I've noticed that many beginners in trading overlook one important thing — they just look at the charts without understanding what’s behind them. Turns out, all the market logic is hidden there. Today, I want to share what helped me understand the structure: order blocks and imbalances.



Let's start with order blocks. This is simply an area on the chart where big players (banks, funds) have placed a bunch of orders. When they do this, the price usually starts to move significantly. It looks like this: you see the last candle or several candles that go against the trend, and then the price suddenly reverses. That area is the order block.

There are two types. A bullish order block is a zone where buying occurred, and then the price went up. A bearish order block is the opposite — a selling zone before a decline. In practice, it looks like this: a bearish candle, a decline to the left of it, then a bounce up from support, and this candle becomes our reference point.

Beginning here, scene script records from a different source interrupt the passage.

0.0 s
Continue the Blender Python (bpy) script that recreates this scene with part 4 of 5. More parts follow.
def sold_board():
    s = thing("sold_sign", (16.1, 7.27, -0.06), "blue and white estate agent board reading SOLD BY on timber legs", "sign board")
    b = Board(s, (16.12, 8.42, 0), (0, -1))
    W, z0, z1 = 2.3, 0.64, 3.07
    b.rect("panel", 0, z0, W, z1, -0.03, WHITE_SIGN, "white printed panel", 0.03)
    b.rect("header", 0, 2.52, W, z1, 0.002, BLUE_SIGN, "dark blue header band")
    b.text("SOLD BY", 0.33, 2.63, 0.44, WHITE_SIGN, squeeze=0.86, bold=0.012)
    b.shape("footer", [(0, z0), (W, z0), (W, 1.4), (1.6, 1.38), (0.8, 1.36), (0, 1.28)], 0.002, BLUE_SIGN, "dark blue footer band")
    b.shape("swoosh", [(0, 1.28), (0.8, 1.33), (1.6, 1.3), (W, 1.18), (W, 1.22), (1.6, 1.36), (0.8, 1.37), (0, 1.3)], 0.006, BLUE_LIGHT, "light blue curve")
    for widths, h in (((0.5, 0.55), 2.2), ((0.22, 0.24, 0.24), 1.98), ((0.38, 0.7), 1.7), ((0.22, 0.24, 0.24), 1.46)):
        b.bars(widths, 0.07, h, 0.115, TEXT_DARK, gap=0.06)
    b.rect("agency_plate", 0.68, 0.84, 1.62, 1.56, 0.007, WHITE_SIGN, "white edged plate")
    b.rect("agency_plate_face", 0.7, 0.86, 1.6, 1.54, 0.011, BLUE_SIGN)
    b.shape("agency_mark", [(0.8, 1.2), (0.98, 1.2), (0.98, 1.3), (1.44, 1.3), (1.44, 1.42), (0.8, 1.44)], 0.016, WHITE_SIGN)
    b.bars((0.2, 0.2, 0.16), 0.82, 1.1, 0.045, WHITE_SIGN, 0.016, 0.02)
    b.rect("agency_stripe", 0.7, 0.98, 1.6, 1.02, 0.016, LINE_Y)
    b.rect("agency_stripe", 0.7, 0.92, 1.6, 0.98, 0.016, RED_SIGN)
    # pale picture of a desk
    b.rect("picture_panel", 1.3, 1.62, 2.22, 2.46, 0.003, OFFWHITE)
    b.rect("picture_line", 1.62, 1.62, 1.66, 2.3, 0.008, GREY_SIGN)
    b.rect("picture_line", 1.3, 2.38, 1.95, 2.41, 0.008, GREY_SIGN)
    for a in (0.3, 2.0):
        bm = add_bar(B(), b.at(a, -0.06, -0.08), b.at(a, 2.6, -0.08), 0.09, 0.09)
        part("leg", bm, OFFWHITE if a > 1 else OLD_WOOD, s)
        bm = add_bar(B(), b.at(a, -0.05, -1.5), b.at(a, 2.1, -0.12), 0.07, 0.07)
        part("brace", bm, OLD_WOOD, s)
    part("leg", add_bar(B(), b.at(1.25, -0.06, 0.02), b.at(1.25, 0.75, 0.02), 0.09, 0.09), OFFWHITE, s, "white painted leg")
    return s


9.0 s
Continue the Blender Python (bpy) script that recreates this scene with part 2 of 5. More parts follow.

Now about imbalances. This is when demand sharply exceeds supply (or vice versa), and the price moves rapidly, leaving “empty” spaces. An imbalance is like an unfinished order that the market wants to fill. You see on the chart a zone between the low of one candle and the high of the next, where the price didn’t return? That’s it. The market will definitely come back to fill that gap.

How are they connected? Large players place orders (order blocks), which creates an imbalance, the price jumps, and then it returns to fill that void. And this is where we can enter a trade along with them. Pretty neat, right?

How to use this? Find an order block, wait for the price to return to it, check if there’s an imbalance — if yes, it strengthens the signal. Enter with a limit order, place your stop below the block, and take profit at the next resistance level.

I also noticed: order blocks often coincide with support and resistance. This is very useful for risk management. Imbalances often form at the start of trends, so if you learn to spot them, you can catch the move from the very beginning.

My advice: start with higher timeframes (1H, 4H, 1D). On smaller (1M, 5M), order blocks appear constantly, but signals are less reliable. It’s better to practice on historical data, look at examples, then try on a demo. And definitely combine them with other tools — Fibonacci, volume, trend analysis.

Basically, order blocks and imbalances are your way to peek behind the scenes of price formation and understand how the capital of big players moves. When you learn to see this, trading becomes much clearer. The main thing is patience, discipline, and constant practice.